▶

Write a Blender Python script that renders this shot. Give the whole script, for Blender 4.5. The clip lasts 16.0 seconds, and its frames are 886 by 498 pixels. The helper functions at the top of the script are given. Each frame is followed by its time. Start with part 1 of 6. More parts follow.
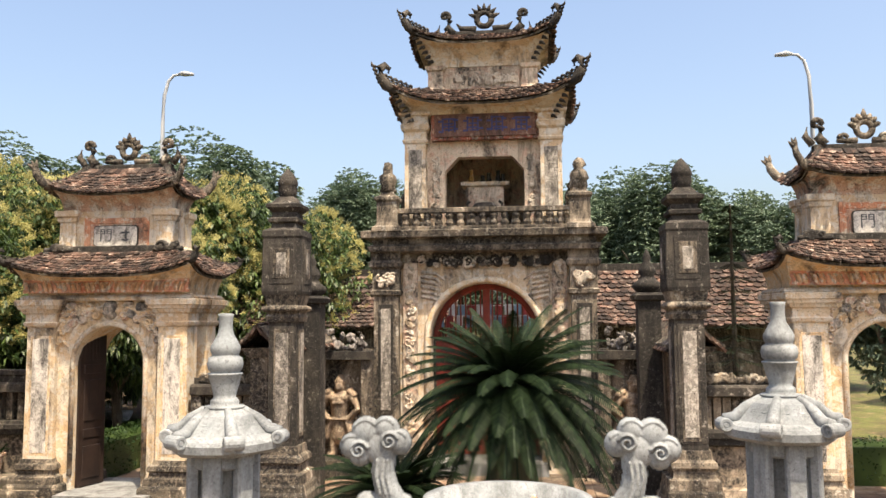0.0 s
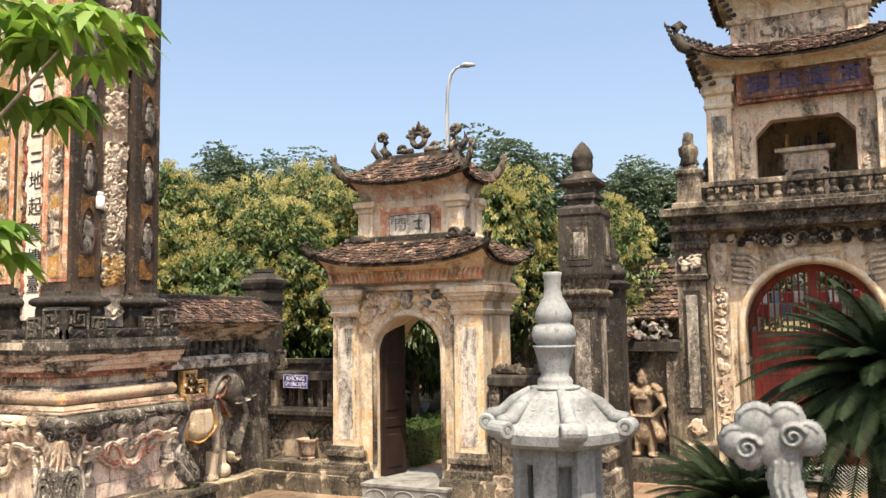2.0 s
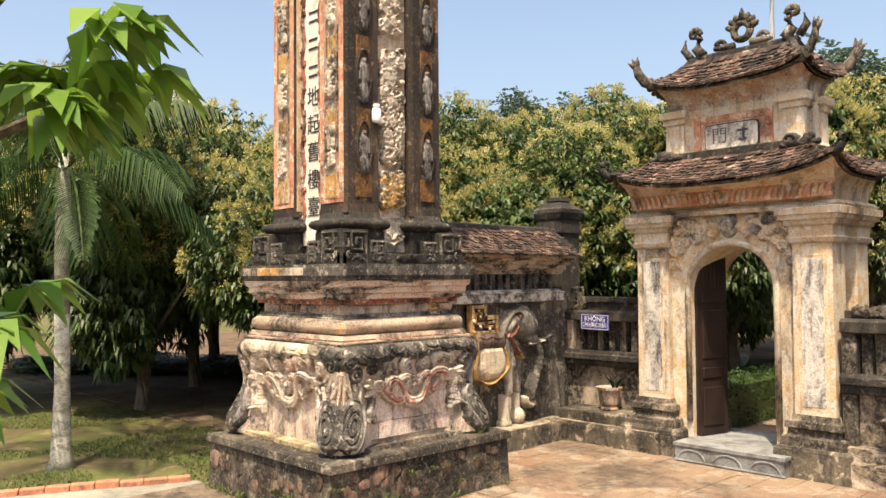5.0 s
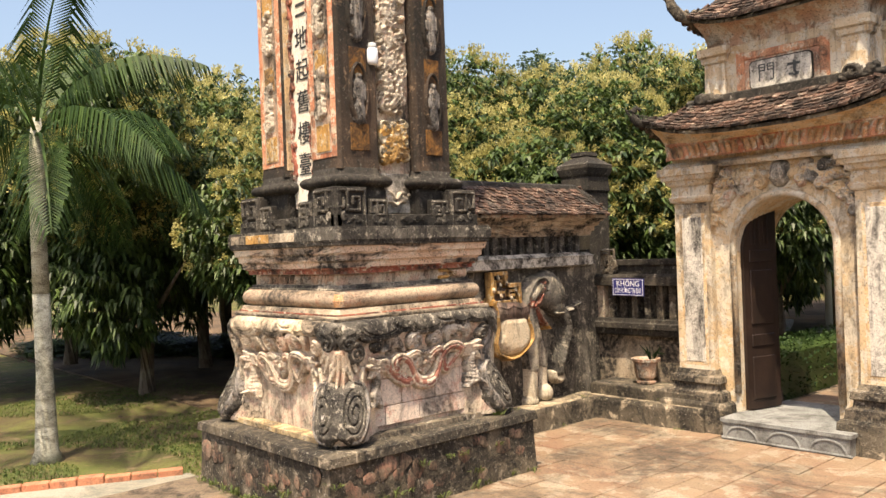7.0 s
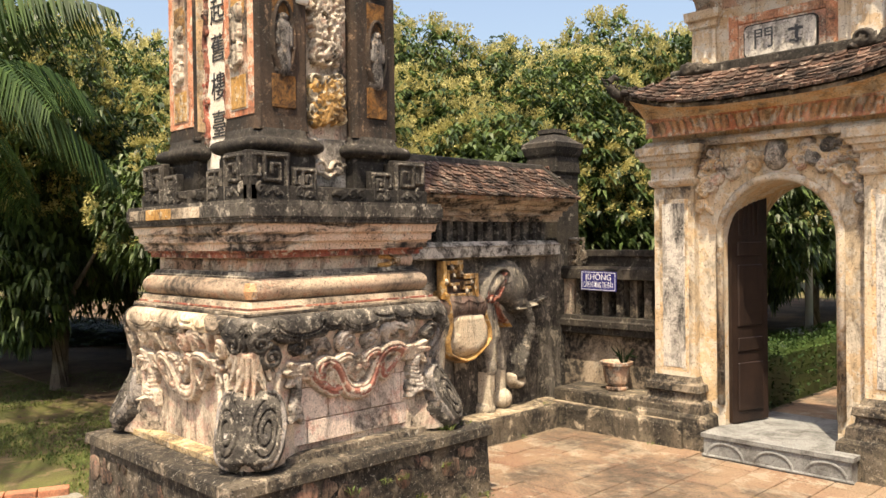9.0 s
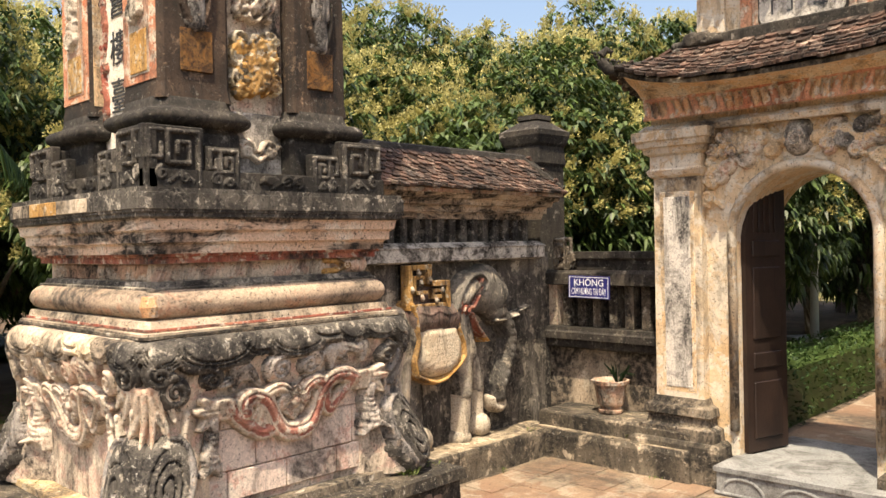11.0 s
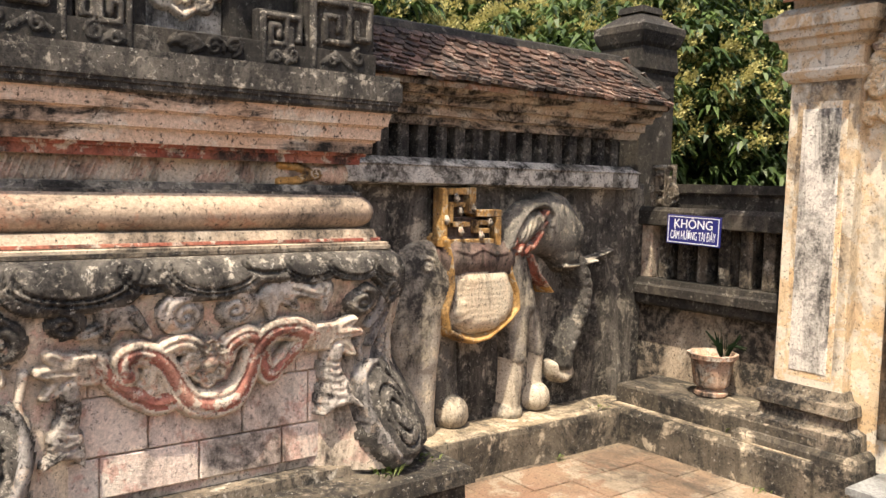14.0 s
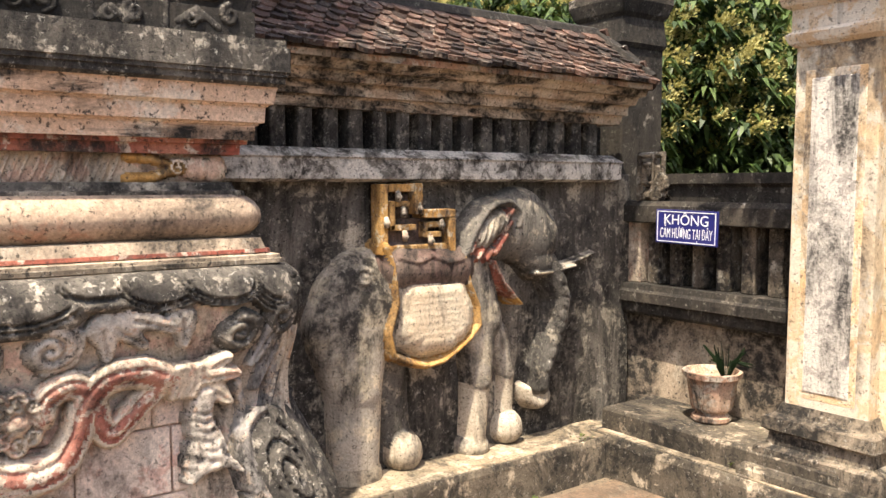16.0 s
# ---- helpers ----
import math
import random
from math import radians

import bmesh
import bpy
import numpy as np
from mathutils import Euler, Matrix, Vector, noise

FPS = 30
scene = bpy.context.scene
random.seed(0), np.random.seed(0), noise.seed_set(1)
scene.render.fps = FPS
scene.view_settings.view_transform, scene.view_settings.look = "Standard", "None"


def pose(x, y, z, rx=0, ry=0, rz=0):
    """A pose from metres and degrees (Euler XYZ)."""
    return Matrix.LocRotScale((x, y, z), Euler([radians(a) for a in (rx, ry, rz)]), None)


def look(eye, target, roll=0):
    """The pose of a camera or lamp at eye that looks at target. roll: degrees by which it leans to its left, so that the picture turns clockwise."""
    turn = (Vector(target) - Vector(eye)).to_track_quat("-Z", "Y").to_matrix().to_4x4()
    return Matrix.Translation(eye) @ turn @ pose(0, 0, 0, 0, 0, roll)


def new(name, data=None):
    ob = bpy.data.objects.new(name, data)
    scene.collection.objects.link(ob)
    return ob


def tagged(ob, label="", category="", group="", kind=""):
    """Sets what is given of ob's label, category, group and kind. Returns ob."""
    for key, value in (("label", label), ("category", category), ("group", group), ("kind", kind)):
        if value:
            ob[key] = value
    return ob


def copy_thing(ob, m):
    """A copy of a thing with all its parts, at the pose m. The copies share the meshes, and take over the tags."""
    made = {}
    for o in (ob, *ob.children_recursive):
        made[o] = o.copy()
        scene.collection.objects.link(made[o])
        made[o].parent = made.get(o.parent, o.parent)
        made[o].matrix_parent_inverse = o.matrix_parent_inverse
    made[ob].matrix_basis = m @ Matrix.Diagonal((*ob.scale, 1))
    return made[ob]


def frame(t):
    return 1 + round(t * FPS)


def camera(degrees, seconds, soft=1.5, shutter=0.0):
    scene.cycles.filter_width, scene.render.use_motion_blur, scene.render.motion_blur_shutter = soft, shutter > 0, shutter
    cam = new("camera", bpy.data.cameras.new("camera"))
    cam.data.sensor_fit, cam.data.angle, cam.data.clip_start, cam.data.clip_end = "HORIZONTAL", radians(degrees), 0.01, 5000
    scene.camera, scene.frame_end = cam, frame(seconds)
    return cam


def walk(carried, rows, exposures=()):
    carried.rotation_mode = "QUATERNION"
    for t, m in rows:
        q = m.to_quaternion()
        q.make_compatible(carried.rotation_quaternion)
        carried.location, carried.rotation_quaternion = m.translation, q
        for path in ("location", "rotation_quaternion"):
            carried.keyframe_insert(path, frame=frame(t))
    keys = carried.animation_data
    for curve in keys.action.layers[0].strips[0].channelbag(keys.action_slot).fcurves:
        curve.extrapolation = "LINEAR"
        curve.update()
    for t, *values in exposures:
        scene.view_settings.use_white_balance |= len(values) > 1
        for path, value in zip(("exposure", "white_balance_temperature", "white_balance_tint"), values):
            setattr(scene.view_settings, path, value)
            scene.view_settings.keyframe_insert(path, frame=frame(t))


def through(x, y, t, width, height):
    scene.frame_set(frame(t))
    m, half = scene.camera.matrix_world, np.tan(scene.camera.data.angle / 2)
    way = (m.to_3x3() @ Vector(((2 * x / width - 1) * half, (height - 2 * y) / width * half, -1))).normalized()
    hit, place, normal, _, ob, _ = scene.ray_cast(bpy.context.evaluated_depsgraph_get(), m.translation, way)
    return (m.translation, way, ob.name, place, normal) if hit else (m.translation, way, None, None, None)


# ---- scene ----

◀

§ WRITTEN EXERCISE
All lines above with "radians" in them should be returned.

§ THE COMPLETED TASK
from math import radians
    return Matrix.LocRotScale((x, y, z), Euler([radians(a) for a in (rx, ry, rz)]), None)
    cam.data.sensor_fit, cam.data.angle, cam.data.clip_start, cam.data.clip_end = "HORIZONTAL", radians(degrees), 0.01, 5000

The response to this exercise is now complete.